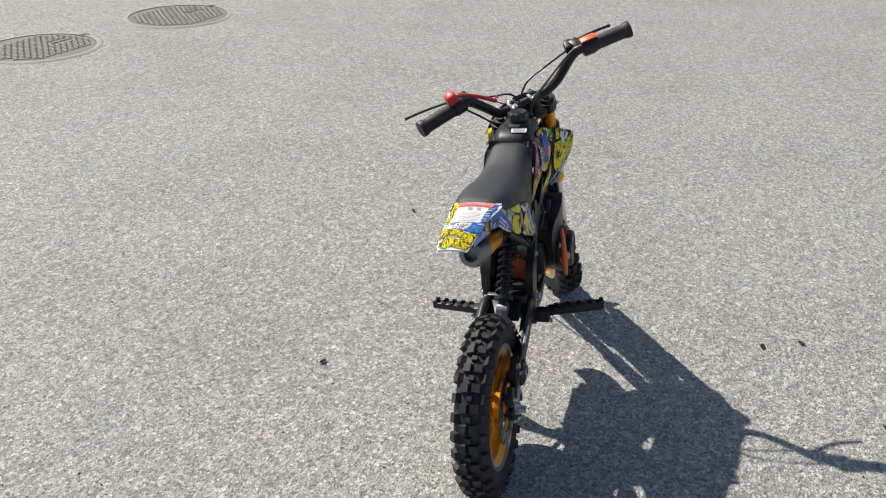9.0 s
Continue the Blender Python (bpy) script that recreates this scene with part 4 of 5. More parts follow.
art(shroud_r, shroud_side(-1), 1, "black", [(0.5327, 0.3675), (0.5416, 0.3655), (0.5487, 0.3588), (0.5401, 0.355)], 0.00286, 0)
art(shroud_r, shroud_side(-1), 1, "red", [(0.528, 0.3273), (0.5342, 0.3313), (0.527, 0.3159)], 0.00293, 0)
art(shroud_r, shroud_side(-1), 1, "black", [(0.5016, 0.3504), (0.5029, 0.3521), (0.5134, 0.3502), (0.5236, 0.3566), (0.525, 0.3541), (0.5139, 0.3464)], 0.00300, 0)
art(shroud_r, shroud_side(-1), 1, "black", [(0.5129, 0.3632), (0.515, 0.3631), (0.5158, 0.3524), (0.5142, 0.3527)], 0.00307, 0)
art(shroud_r, shroud_side(-1), 1, "grey", [(0.4831, 0.2862), (0.5172, 0.3168), (0.5447, 0.3191), (0.5228, 0.3095)], 0.00314, 0)
art(shroud_r, shroud_side(-1), 1, "blue", [(0.4952, 0.2855), (0.5242, 0.3054), (0.54, 0.2925), (0.5043, 0.2778)], 0.00321, 0)
art(shroud_r, shroud_side(-1), 1, "white", [(0.523, 0.3089), (0.5608, 0.3236), (0.5708, 0.3379), (0.5657, 0.3101), (0.5396, 0.2933)], 0.00328, 0)
art(shroud_r, shroud_side(-1), 1, "yellow", [(0.438, 0.2726), (0.4503, 0.3189), (0.4789, 0.3438), (0.4852, 0.3141), (0.4744, 0.2856), (0.4581, 0.278)], 0.00335, 0)
art(shroud_r, shroud_side(-1), 1, "black", [(0.4553, 0.2974), (0.4639, 0.2975), (0.4646, 0.2879), (0.4567, 0.2873)], 0.00342, 0)
art(shroud_r, shroud_side(-1), 1, "black", [(0.4558, 0.3238), (0.4591, 0.3216), (0.4723, 0.3278), (0.473, 0.3232), (0.4611, 0.3171)], 0.00349, 0)
art(rear_r, rear_side(-1), 1, "blue", [(0.219, 0.327), (0.231, 0.31), (0.259, 0.263), (0.232, 0.271), (0.21, 0.295)], 0.00274)
art(rear_r, rear_side(-1), 1, "white", [(0.217, 0.315), (0.24, 0.285), (0.238, 0.282), (0.215, 0.31)], 0.00287)
art(rear_r, rear_side(-1), 1, "white", [(0.231, 0.306), (0.224, 0.283), (0.22, 0.286), (0.226, 0.31)], 0.00300)
art(rear_r, rear_side(-1), 1, "yellow", [(0.228, 0.275), (0.261, 0.26), (0.27, 0.244), (0.262, 0.241), (0.249, 0.251)], 0.00313)
art(shroud_r, shroud_side(-1), 1, "yellow", [(0.494, 0.365), (0.501, 0.386), (0.523, 0.385), (0.547, 0.37), (0.571, 0.376), (0.585, 0.386), (0.596, 0.374), (0.596, 0.351), (0.575, 0.335), (0.545, 0.318), (0.521, 0.316), (0.502, 0.322)], 0.00118)

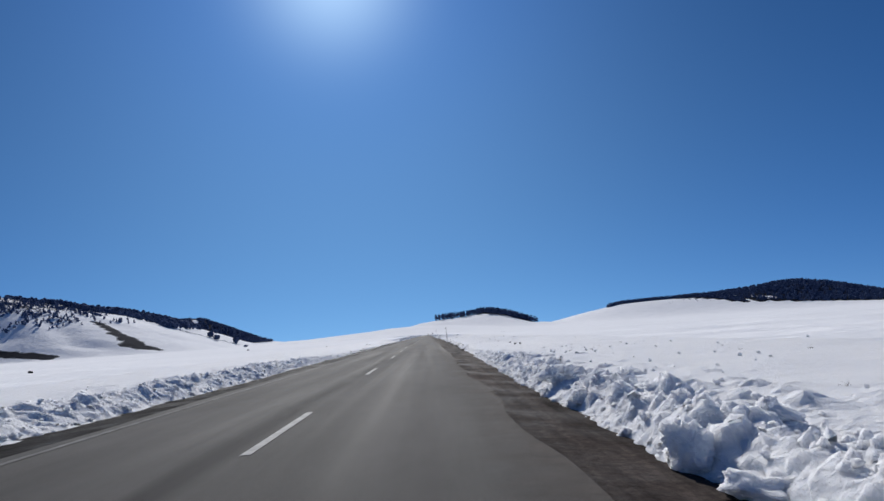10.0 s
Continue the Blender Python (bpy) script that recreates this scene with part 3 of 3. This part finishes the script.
# ---- trees ----
BALL = bmesh.new()
bmesh.ops.create_icosphere(BALL, subdivisions=1, radius=1.0)
BALL.verts.ensure_lookup_table()
BALL_V, BALL_F = np.array([v.co[:] for v in BALL.verts]), np.array([[v.index for v in f.verts] for f in BALL.faces])
BALL.free()


def cedar_arrays(rng, tall, wide, clumps, slim, puff=(0.07, 0.14), taper=0.75):
    """Trunk and crown of one cedar, as two pairs of arrays."""
    n = 5
    rings = []
    for z, r in ((-0.08, 0.035), (0.35, 0.026), (0.75, 0.014), (0.95, 0.004)):
        rings.append([(tall * r * math.cos(6.283 * k / n), tall * r * math.sin(6.283 * k / n), tall * z) for k in range(n)])
    tv = np.array(rings).reshape(-1, 3)
    tf = [(q * n + k, q * n + (k + 1) % n, (q + 1) * n + (k + 1) % n) for q in range(3) for k in range(n)]
    tf += [(q * n + k, (q + 1) * n + (k + 1) % n, (q + 1) * n + k) for q in range(3) for k in range(n)]
    cv, cf, start = [], [], 0
    for c in range(clumps):
        h = slim + (0.97 - slim) * (c + rng.random()) / clumps
        reach = wide * (1.05 - taper * (h - slim) / (1 - slim)) * rng.uniform(0.5, 1.0)
        a, r = rng.uniform(0, 6.283), reach * rng.uniform(0.15, 0.55)
        jag = 1 + 0.55 * (np.array([rng.random() for _ in BALL_V]) - 0.5)
        cv.append(BALL_V * jag[:, None] * (reach * 0.62, reach * 0.62, tall * rng.uniform(*puff)) + (r * math.cos(a), r * math.sin(a), h * tall))
        cf.append(BALL_F + start)
        start += len(BALL_V)
    return (tv, np.array(tf)), (np.concatenate(cv), np.concatenate(cf))


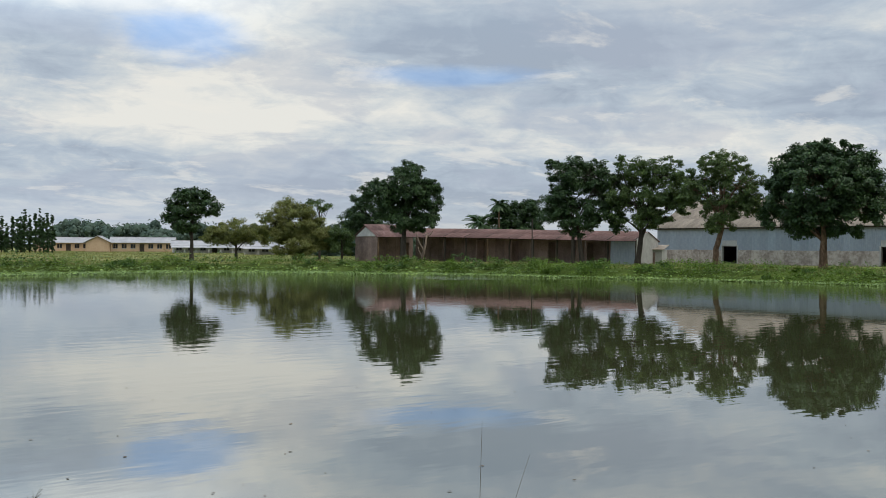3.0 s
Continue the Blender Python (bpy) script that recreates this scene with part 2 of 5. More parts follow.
SHEET_ROOF = material("weathered_cement_sheet", (0.200, 0.168, 0.136), (0.340, 0.292, 0.240), 0.5, 3.5, 0.9, bump=0.3, pieces=0.24)
SHEET_RUST = material("rusted_roof_sheet", (0.105, 0.053, 0.046), (0.235, 0.150, 0.135), 0.45, 3.0, 0.8, bump=0.25, pieces=0.25)
PLASTER = material("stained_plaster", (0.245, 0.200, 0.178), (0.50, 0.435, 0.40), 0.8, 3.2, 0.9, bump=0.3)
PLASTER_LINTEL = material("pale_plaster", (0.330, 0.320, 0.310), (0.440, 0.430, 0.420), 0.8, 4, 0.9, bump=0.2)
DARK_WOOD = material("dark_timber", (0.030, 0.024, 0.020), (0.075, 0.058, 0.048), 1.5, 12, 0.85, bump=0.4)
BOARD = material("weathered_board", (0.17, 0.118, 0.102), (0.31, 0.225, 0.2), 0.7, 6, 0.85, bump=0.3, pieces=0.22)
INSIDE = material("dark_earth_floor_and_slot", (0.030, 0.026, 0.022), (0.060, 0.052, 0.044), 1, 6, 0.95)
MUD = material("mud_wall", (0.1, 0.076, 0.05), (0.235, 0.18, 0.125), 0.5, 4, 0.95, bump=0.6, bump_scale=5)
WALL_ORANGE = material("apricot_paint", (0.43, 0.29, 0.185), (0.53, 0.38, 0.255), 0.3, 3, 0.85, bump=0.1)
WALL_CREAM = material("cream_paint", (0.480, 0.400, 0.250), (0.600, 0.510, 0.350), 0.3, 3, 0.85)
WALL_WHITE = material("white_wash", (0.420, 0.410, 0.400), (0.620, 0.610, 0.590), 0.4, 3, 0.9)
ROOF_RED = material("red_roof_sheet", (0.27, 0.085, 0.065), (0.38, 0.14, 0.11), 0.5, 4, 0.75, pieces=0.08)
ROOF_RED_DARK = material("dark_red_roof_sheet", (0.105, 0.040, 0.035), (0.170, 0.072, 0.062), 0.5, 4, 0.8)
ROOF_GREEN = material("green_roof_sheet", (0.125, 0.230, 0.190), (0.185, 0.300, 0.250), 0.5, 4, 0.7)
ROOF_GREY = material("grey_roof_sheet", (0.330, 0.330, 0.350), (0.470, 0.465, 0.480), 0.3, 2, 0.7, pieces=0.06)
GLASS_DARK = material("dark_window", (0.012, 0.013, 0.015), (0.022, 0.023, 0.026), 2, 9, 0.25, spec=0.5)
TWIG_LITTER = material("leaf_litter", (0.060, 0.042, 0.028), (0.230, 0.170, 0.110), 6, 30, 0.9, vary=0.5)
PEBBLE = material("pale_clod", (0.190, 0.150, 0.115), (0.330, 0.275, 0.220), 9, 40, 0.9, vary=0.4)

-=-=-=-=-

> REQUIRED TASK: Copy each line containing the word "this" from the data.

> TASK RESULT:
Continue the Blender Python (bpy) script that recreates this scene with part 4 of 5. More parts follow.
Continue the Blender Python (bpy) script that recreates this scene with part 3 of 3. This part finishes the script.
Continue the Blender Python (bpy) script that recreates this scene with part 2 of 5. More parts follow.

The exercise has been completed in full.